The Australian Competition and Consumer Commission is concerned that Woolworths’ acquisition of PFD Food Services will reduce competition in the food distribution sector, according to its preliminary concerns released today.

The proposed $552 million takeover, which would give Woolworths control of 65 per cent of PFD as well as 26 distribution centres, could reduce the number of buyers in the sector and increase Woolies’ size as a customer according to ACCC chair Rod Sims.

“The dominance of Coles and Woolworths in food retail means that wholesale food distribution is an important alternative customer channel for manufacturers,” Sims said.

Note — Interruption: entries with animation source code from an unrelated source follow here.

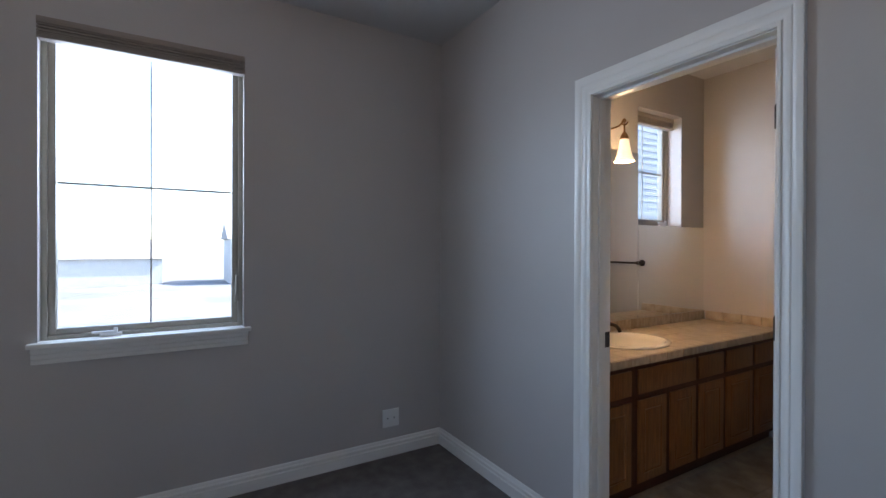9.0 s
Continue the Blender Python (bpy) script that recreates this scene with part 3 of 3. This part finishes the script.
# ---- bathroom ----
V0, V1, VX, VT = BS + 0.008, BN - 0.004, 3.125, 0.752
kick = 0.095
cab = thing("vanity_cabinet", Matrix(), "stained oak bathroom vanity with drawers and raised-panel doors", "vanity")
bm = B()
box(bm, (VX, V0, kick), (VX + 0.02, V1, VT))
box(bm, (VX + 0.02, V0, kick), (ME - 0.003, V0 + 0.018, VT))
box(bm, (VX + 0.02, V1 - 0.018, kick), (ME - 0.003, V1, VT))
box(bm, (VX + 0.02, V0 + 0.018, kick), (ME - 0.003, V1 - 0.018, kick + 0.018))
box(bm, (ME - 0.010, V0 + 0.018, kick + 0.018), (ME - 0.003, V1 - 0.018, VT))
part("body", bm, CABINET_SHADED, cab, "stained face frame, gap shade put into its dark colour")
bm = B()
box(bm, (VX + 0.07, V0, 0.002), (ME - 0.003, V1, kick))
part("toe_kick", bm, CABINET_SHADED, cab, "recessed toe kick, shade put into its dark colour")


def front(y0, y1, z0, z1, raised):
    y0, y1, z0, z1 = y0 + 0.005, y1 - 0.005, z0 + 0.004, z1 - 0.004
    bm = B()
    box(bm, (VX - 0.010, y0, z0), (VX - 0.0005, y1, z1), 0.003)
    name = "cabinet_door" if raised else "drawer_front"
    p = part(name, bm, CABINET, cab, "raised-panel oak door" if raised else "flat oak drawer front")
    if raised and y1 - y0 > 0.15:
        bm = B()
        prof = ((0.045, 0.0004), (0.050, 0.004), (0.056, 0.0006), (0.075, 0.005), (0.080, 0.005))
        rows = [[(VX - 0.010 - d, y0 + a, z0 + a), (VX - 0.010 - d, y1 - a, z0 + a), (VX - 0.010 - d, y1 - a, z1 - a), (VX - 0.010 - d, y0 + a, z1 - a)] for a, d in prof]
        rings(bm, rows, caps=False)
        bm.faces.new([bm.verts.new(q) for q in rows[-1]])
        part("raised_panel", bm, CABINET, p)


for y0, y1 in ((0.70, 1.02), (1.045, 1.375), (1.40, 1.675)):
    front(y0, y1, 0.585, 0.725, False)
    front(y0, y1, 0.115, 0.560, True)
front(1.70, 2.24, 0.585, 0.725, False)
front(1.70, 1.958, 0.115, 0.560, True)
front(1.985, 2.24, 0.115, 0.560, True)
front(2.285, 2.585, 0.585, 0.725, False)
front(2.285, 2.585, 0.115, 0.560, True)

SINK = (3.395, 1.955)
top = thing("vanity_counter", Matrix(), "tan travertine-look tiled vanity top with backsplash", "countertop")
bm = B()
box(bm, (VX - 0.015, V0, VT + 0.001), (SINK[0] - 0.19, V1, VT + 0.033))
box(bm, (SINK[0] + 0.19, V0, VT + 0.001), (ME - 0.003, V1, VT + 0.033))
box(bm, (SINK[0] - 0.19, V0, VT + 0.001), (SINK[0] + 0.19, SINK[1] - 0.235, VT + 0.033))
box(bm, (SINK[0] - 0.19, SINK[1] + 0.235, VT + 0.001), (SINK[0] + 0.19, V1, VT + 0.033))
part("counter_bed", bm, GROUT, top, "tan grout bed")
TZ = VT + 0.033
ty = (V1 - V0) / 13


def inside_sink(x, y, k=1.0):
    return ((x - SINK[0]) / (0.195 * k)) ** 2 + ((y - SINK[1]) / (0.235 * k)) ** 2 < 1


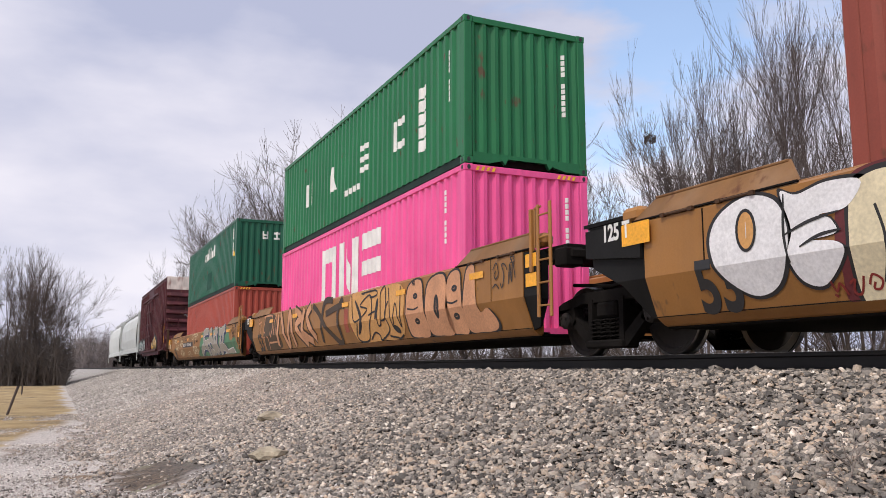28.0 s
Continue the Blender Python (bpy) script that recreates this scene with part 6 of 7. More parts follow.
for x in (-8.72, -7.98):
    bag = [(x - 0.48, 0.18), (x - 0.52, 0.7), (x - 0.3, 1.0), (x + 0.1, 1.02), (x + 0.38, 0.75), (x + 0.50, 0.18)]
    car_mark(car, "money_bag_edge", blob([(x + (px - x) * 1.10, 0.18 + (pz - 0.18) * 1.06) for px, pz in bag]), SPRAY_K, "", 2)
    car_mark(car, "money_bag", blob(bag), SPRAY_LV, "pale lilac painted money bag", 3)
    cr = [(x - 0.02, 1.10), (x - 0.17, 1.40), (x - 0.04, 1.30), (x + 0.05, 1.44), (x + 0.12, 1.30), (x + 0.28, 1.42), (x + 0.18, 1.10)]
    car_mark(car, "bag_neck_edge", [[(x + 0.08 + (px - x - 0.08) * 1.25, 1.24 + (pz - 1.24) * 1.16) for px, pz in cr]], SPRAY_K, "", 2)
    car_mark(car, "bag_neck", [cr], SPRAY_LV, "", 3)
    car_mark(car, "bag_tie", blob([(x - 0.06, 1.02), (x - 0.04, 1.14), (x + 0.20, 1.14), (x + 0.22, 1.02)]), SPRAY_LV, "", 5)
    car_letters("dollar_sign", "$", 0.52, SPRAY_K, car, x, 0.66)
car_letters("load_limit", "LD LMT", 0.16, M_INK, car, -6.95, 1.02)
stencil_block(car, -7.4, 0.86, 1, 1.0, M_INK)
sprayed_word(car, "THE", -7.45, -6.85, 0.72, 0.90, SPRAY_K, 0.035)
sprayed_word(car, "LOOTER", -7.50, -6.40, 0.46, 0.68, SPRAY_K, 0.04)
scrawl(car, -7.7, -7.0, 1.0, 1.38, 1, SPRAY_T, "thin teal sprayed loop", 4, 0.03)
car_mark(car, "graffiti_ground", blob([(-1.2, 0.2), (-1.4, 0.8), (-1.1, 1.38), (0.6, 1.42), (2.2, 1.36), (2.35, 0.7), (2.2, 0.2)]), SPRAY_T, "teal sprayed ground", 1)
wild_style(car, -1.2, 2.2, 0.32, 1.28, 4, surface("pale_teal_spray_paint", lin("57a898"), 0.6), SPRAY_K, "teal sprayed shapes with black edges", 0.15, 5)
car_mark(car, "graffiti_ground", blob([(-6.3, 0.25), (-6.2, 1.38), (-4.4, 1.38), (-4.3, 0.25)]), SPRAY_TN, "tan sprayed ground", 1)
wild_style(car, -6.2, -4.4, 0.32, 1.25, 2, SPRAY_LV, SPRAY_B, "pale sprayed shapes with navy edges", 0.17, 2)
scrawl(car, -3.9, -1.5, 0.4, 1.3, 4, SPRAY_C, "cream sprayed scrawl", 3, 0.05)
car = ochre[1]
car_mark(car, "graffiti_ground", blob([(-12.95, 0.4), (-13.0, 0.9), (-12.8, 1.38), (-11.6, 1.35), (-11.0, 0.6), (-11.4, 0.4)]), surface("dark_brown_spray_paint", lin("4c3a26"), 0.6, stain=(1.5, 0.3)), "dark brown sprayed ground", 1)
DARK_SPRAY = surface("umber_spray_paint", lin("3c2d20"), 0.6, stain=(1.5, 0.3))
ROSE_SPRAY = surface("pinkish_tan_spray_paint", lin("c9926c"), 0.6, stain=(2.0, 0.15))
lines = [[(-13.57, 1.38), (-13.63, 1.21), (-13.25, 1.24), (-13.39, 0.98), (-13.28, 0.8), (-12.82, 0.77)], [(-12.78, 1.38), (-12.99, 0.98), (-12.81, 0.91)], [(-12.92, 1.38), (-12.04, 1.38), (-11.85, 1.26), (-11.9, 0.98), (-12.13, 0.77), (-12.18, 0.92)],
         [(-11.74, 0.82), (-11.66, 1.18), (-11.49, 1.29), (-11.37, 1.38)], [(-12.58, 0.40), (-12.48, 0.71), (-12.61, 0.78)], [(-12.97, 0.76), (-13.08, 0.40)], [(-12.42, 0.6), (-11.44, 0.6)], [(-11.53, 0.79), (-11.39, 1.27)]]
for l in lines:
    car_mark(car, "graffiti_line", ribbon(l, 0.05), ROSE_SPRAY, "pinkish tan sprayed outline", 3)
lines = [[(-11.14, 1.35), (-11.39, 0.48)], [(-10.88, 1.36), (-10.26, 0.45), (-9.92, 1.36), (-9.59, 0.43)], [(-9.38, 1.36), (-8.78, 1.15), (-9.28, 0.93), (-8.41, 0.45)], [(-8.49, 1.36), (-8.69, 0.8), (-7.89, 0.5)], [(-7.87, 1.37), (-8.23, 1.1), (-7.56, 0.56)]]
car_mark(car, "graffiti_edge", [q for l in lines for q in ribbon(l, 0.30)], DARK_SPRAY, "dark edges of tan sprayed shapes", 2)
car_mark(car, "graffiti_fill", [q for l in lines for q in ribbon(l, 0.19)], ROSE_SPRAY, "pinkish tan sprayed shapes", 4)
for l in ([(-7.71, 1.37), (-7.24, 1.16), (-6.67, 0.8), (-6.03, 0.48), (-5.8, 0.40)], [(-6.11, 1.38), (-6.79, 1.34), (-7.11, 0.46)], [(-5.4, 1.38), (-5.76, 1.07), (-5.67, 0.46), (-6.03, 0.40)], [(-6.66, 1.1), (-5.76, 1.21), (-5.3, 1.21)]):
    car_mark(car, "sprayed_stroke", ribbon(l, 0.15), DARK_SPRAY, "broad dark sprayed stroke", 3)
car_mark(car, "oxide_mark", [slab(-5.3, 0.62, -5.05, 1.12), slab(-4.9, 0.62, -4.66, 1.12)], surface("faded_red_mark", lin("9c4a38"), 0.6, stain=(2, 0.2)), "faded red painted mark", 1)
car_mark(car, "graffiti_ground", blob([(-4.8, 0.60), (-4.85, 1.36), (-3.3, 1.385), (-2.0, 1.36), (-1.9, 0.80), (-2.2, 0.42), (-3.2, 0.39), (-4.4, 0.39)]), SPRAY_TN, "tan sprayed ground", 2)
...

“If Woolworths was able to use its existing bargaining power as a retail buyer to gain better supply prices for PFD than PFD could obtain on its own, in the medium term this could have serious consequences for the structure of the wholesale food distribution sector, such as reduced range, choice and service levels.”

The ACCC is also concerned what it would look like for PFD to continue supplying Woolworths’ competitors, and if could lead to an increased risk of foreclosure.

A Woolworths spokesperson has previously told our sister title Inside Retail that the purchase will not reduce customer choice, and that the businesses will continue to run independently of one another.

“We have no presence in food service right now, and believe our investment will not only help PFD grow its business, but also add to competition and lift service levels across the industry,” the spokesperson said.

The ACCC isn’t the only body concerned about the deal, with Independent Food Distributors Australia beginning a coordinated campaign against the supermarket.

The ACCC is accepting feedback on its statement of issues by February 1, 2021, and will hand down a final decision on April 22.